## To be done
Would you repeat the listing exactly but omit every picture?

## Available data
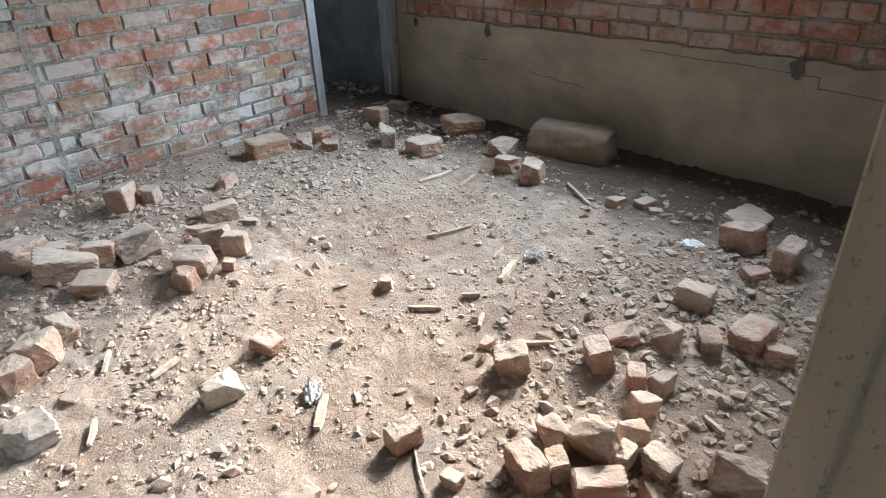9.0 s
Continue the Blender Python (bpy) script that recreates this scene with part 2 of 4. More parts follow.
def lining_material():
    k = Mat("dusty_lining", 0.62, 0.1, 0.35)
    s = k.noise(3.5, 5, 0.6, (1.5, 1.5, 0.5))
    col = k.mix(k.step(s, 0.35, 0.65), (0.48, 0.425, 0.34), (0.60, 0.54, 0.44))
    spot = k.noise(85, 3, 0.6, (1, 1, 0.7))
    mud = k.math("MULTIPLY", k.step(spot, 0.60, 0.66), k.step(k.noise(5, 4), 0.38, 0.55))
    col = k.mix(k.math("MULTIPLY", mud, 0.5), col, (0.13, 0.115, 0.10))
    k.colour(col)
    k.bump(k.noise(80, 4), 0.2, 0.002)
    return k.m


lining = lining_material()
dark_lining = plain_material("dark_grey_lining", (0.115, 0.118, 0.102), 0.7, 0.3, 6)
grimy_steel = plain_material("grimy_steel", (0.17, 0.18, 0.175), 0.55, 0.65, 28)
# dark grey of smears, thin lines and the shade painted into grout pits
pit_dark = plain_material("pit_shade_and_smear", (0.13, 0.125, 0.115), 0.95, 0.4, 60)
bitumen = plain_material("bitumen_smear", (0.05, 0.055, 0.055), 0.55, 0.4, 25)


def dirt_material(name, a, b, c, grey, damp_shade=False, relief=0.013):
    k = Mat(name, 1.0, 0.0, 0.15)
    big, mid, fine = k.noise(1.7, 5, 0.6), k.noise(9, 6, 0.65), k.noise(95, 6, 0.8, distort=0.6)
    col = k.mix(k.step(mid, 0.35, 0.65), a, b)
    col = k.mix(k.step(big, 0.45, 0.62, 0, 0.6), col, c)
    col = k.mix(k.step(k.noise(3.1, 6, 0.65, distort=0.5), 0.54, 0.66, 0, 0.7), col, grey)
    # strip by the window wall: damp earth plus sill shade put into the colour
    if damp_shade:
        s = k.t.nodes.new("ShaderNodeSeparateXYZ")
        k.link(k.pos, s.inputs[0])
        wet_shade = k.math("ADD", s.outputs["X"], k.math("MULTIPLY", k.math("SUBTRACT", k.noise(2.2, 5, 0.65), 0.5), 1.1))
        col = k.mix(k.step(wet_shade, 2.78, 3.04, 0, 0.92), col, (0.125, 0.095, 0.075))
    col = k.mix(k.step(fine, 0.52, 0.70, 0, 0.5), col, tuple(v * 0.42 for v in a))
    col = k.mix(k.step(fine, 0.42, 0.28, 0, 0.3), col, tuple(min(v * 1.35, 0.75) for v in b))
    k.colour(col)
    k.bump(k.math("ADD", k.math("MULTIPLY", fine, 0.55), k.math("ADD", k.math("MULTIPLY", mid, 1.3), k.noise(30, 5, 0.7))), 0.9, relief)
    return k.m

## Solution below
9.0 s
Continue the Blender Python (bpy) script that recreates this scene with part 2 of 4. More parts follow.
def lining_material():
    k = Mat("dusty_lining", 0.62, 0.1, 0.35)
    s = k.noise(3.5, 5, 0.6, (1.5, 1.5, 0.5))
    col = k.mix(k.step(s, 0.35, 0.65), (0.48, 0.425, 0.34), (0.60, 0.54, 0.44))
    spot = k.noise(85, 3, 0.6, (1, 1, 0.7))
    mud = k.math("MULTIPLY", k.step(spot, 0.60, 0.66), k.step(k.noise(5, 4), 0.38, 0.55))
    col = k.mix(k.math("MULTIPLY", mud, 0.5), col, (0.13, 0.115, 0.10))
    k.colour(col)
    k.bump(k.noise(80, 4), 0.2, 0.002)
    return k.m


lining = lining_material()
dark_lining = plain_material("dark_grey_lining", (0.115, 0.118, 0.102), 0.7, 0.3, 6)
grimy_steel = plain_material("grimy_steel", (0.17, 0.18, 0.175), 0.55, 0.65, 28)
# dark grey of smears, thin lines and the shade painted into grout pits
pit_dark = plain_material("pit_shade_and_smear", (0.13, 0.125, 0.115), 0.95, 0.4, 60)
bitumen = plain_material("bitumen_smear", (0.05, 0.055, 0.055), 0.55, 0.4, 25)


def dirt_material(name, a, b, c, grey, damp_shade=False, relief=0.013):
    k = Mat(name, 1.0, 0.0, 0.15)
    big, mid, fine = k.noise(1.7, 5, 0.6), k.noise(9, 6, 0.65), k.noise(95, 6, 0.8, distort=0.6)
    col = k.mix(k.step(mid, 0.35, 0.65), a, b)
    col = k.mix(k.step(big, 0.45, 0.62, 0, 0.6), col, c)
    col = k.mix(k.step(k.noise(3.1, 6, 0.65, distort=0.5), 0.54, 0.66, 0, 0.7), col, grey)
    # strip by the window wall: damp earth plus sill shade put into the colour
    if damp_shade:
        s = k.t.nodes.new("ShaderNodeSeparateXYZ")
        k.link(k.pos, s.inputs[0])
        wet_shade = k.math("ADD", s.outputs["X"], k.math("MULTIPLY", k.math("SUBTRACT", k.noise(2.2, 5, 0.65), 0.5), 1.1))
        col = k.mix(k.step(wet_shade, 2.78, 3.04, 0, 0.92), col, (0.125, 0.095, 0.075))
    col = k.mix(k.step(fine, 0.52, 0.70, 0, 0.5), col, tuple(v * 0.42 for v in a))
    col = k.mix(k.step(fine, 0.42, 0.28, 0, 0.3), col, tuple(min(v * 1.35, 0.75) for v in b))
    k.colour(col)
    k.bump(k.math("ADD", k.math("MULTIPLY", fine, 0.55), k.math("ADD", k.math("MULTIPLY", mid, 1.3), k.noise(30, 5, 0.7))), 0.9, relief)
    return k.m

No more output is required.